— Begin Data provided —

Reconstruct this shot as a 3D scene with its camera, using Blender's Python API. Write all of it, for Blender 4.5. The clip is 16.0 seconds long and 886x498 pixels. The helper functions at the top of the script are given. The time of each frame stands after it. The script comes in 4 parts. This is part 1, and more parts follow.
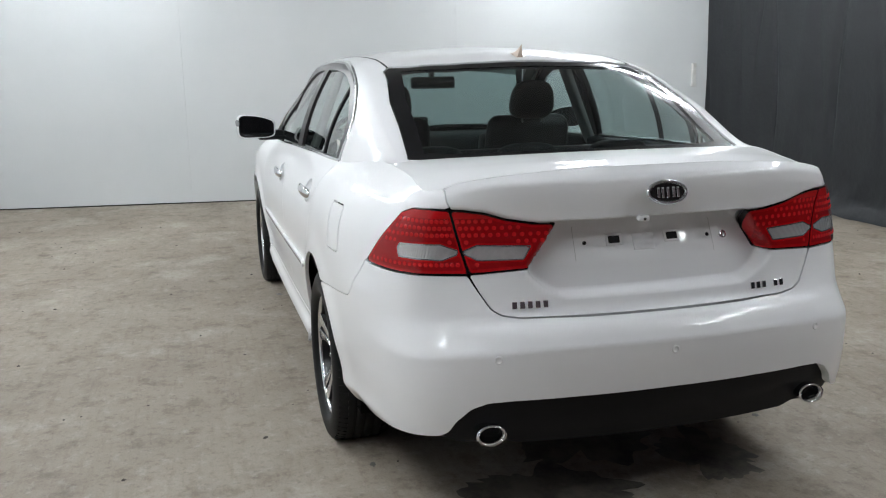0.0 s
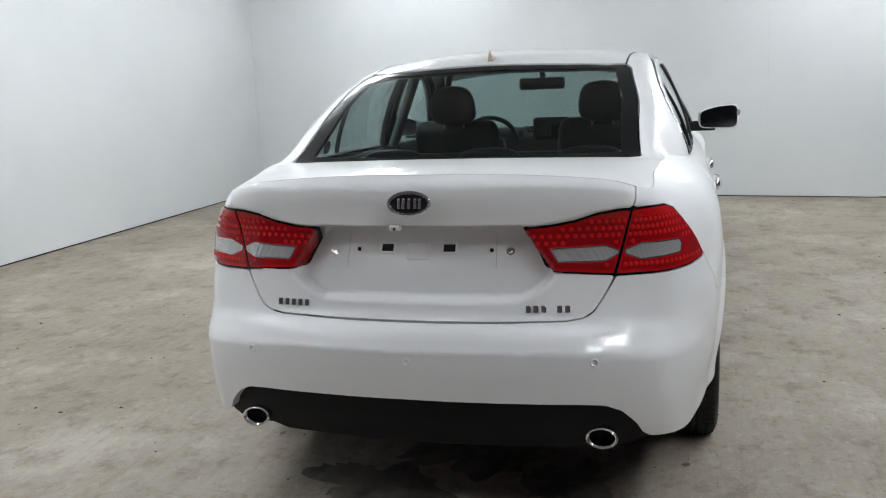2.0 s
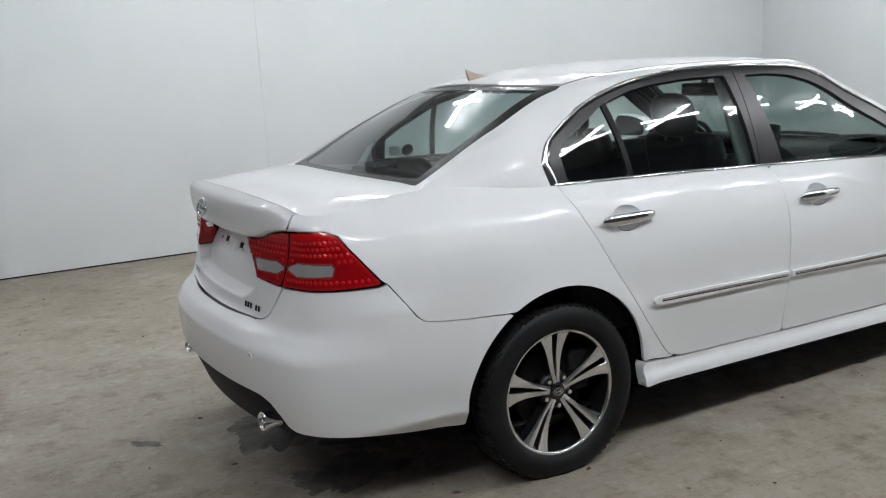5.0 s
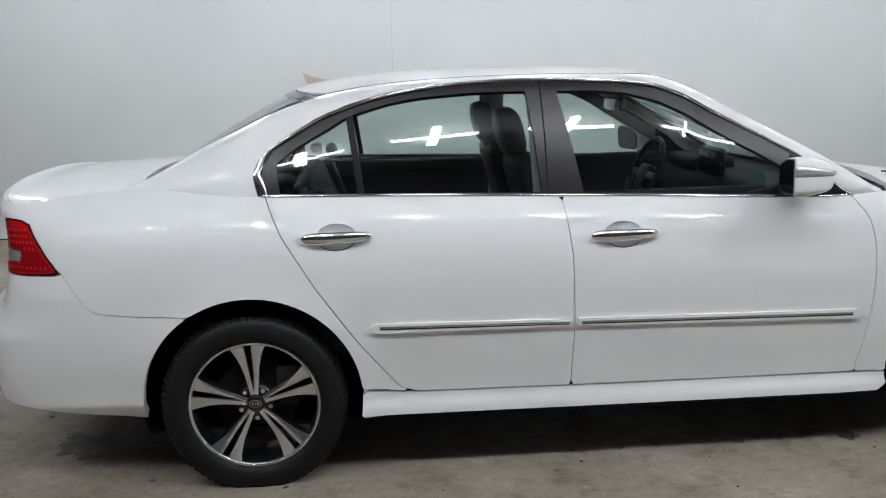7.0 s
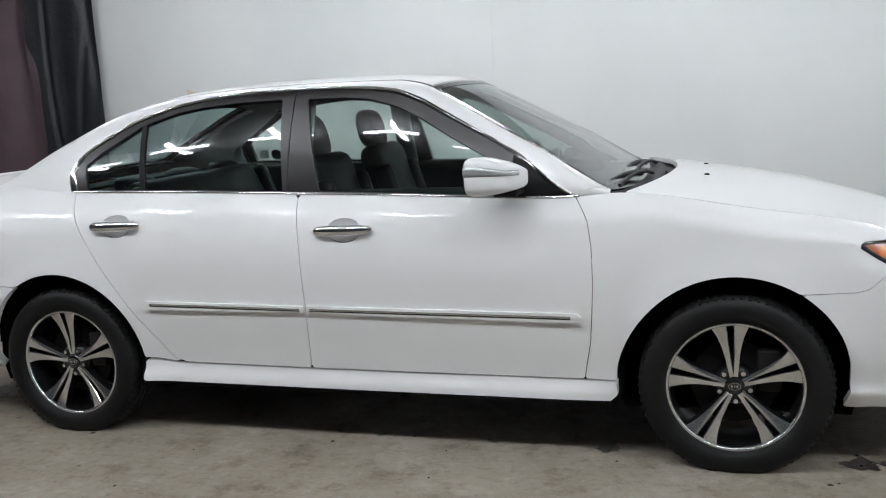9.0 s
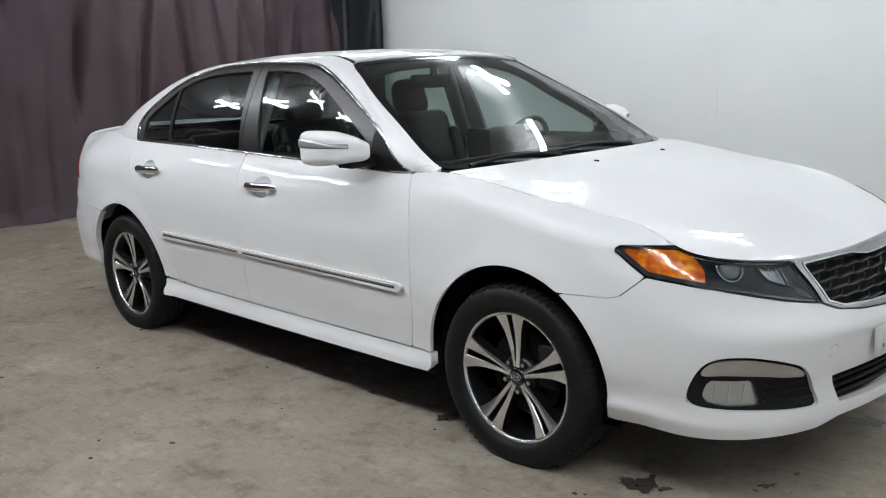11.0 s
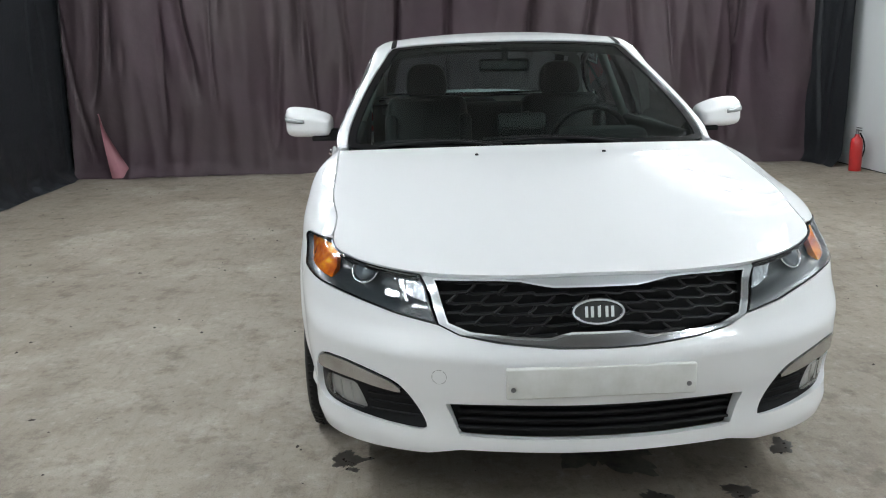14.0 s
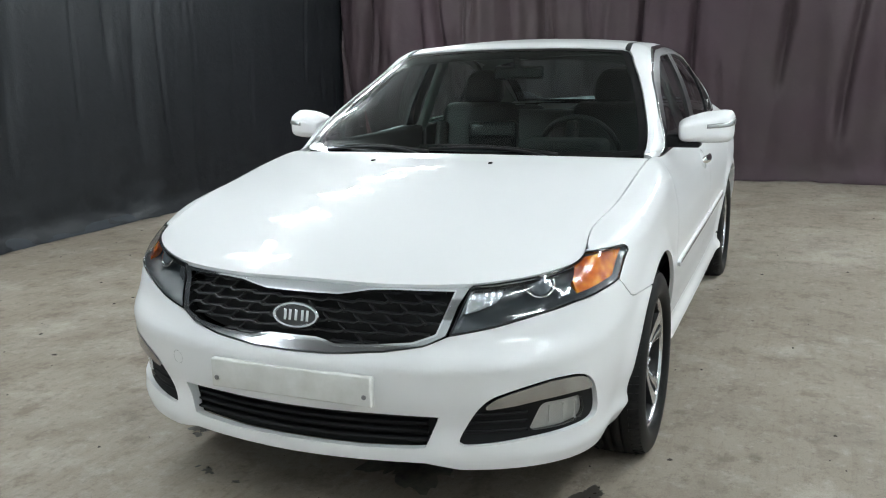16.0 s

— End Data provided —

→ Problem requirements: Quote the listing above in full, except for the pictures.

→ Solution for this exercise:
Reconstruct this shot as a 3D scene with its camera, using Blender's Python API. Write all of it, for Blender 4.5. The clip is 16.0 seconds long and 886x498 pixels. The helper functions at the top of the script are given. The time of each frame stands after it. The script comes in 4 parts. This is part 1, and more parts follow.
0.0 s
2.0 s
5.0 s
7.0 s
9.0 s
11.0 s
14.0 s
16.0 s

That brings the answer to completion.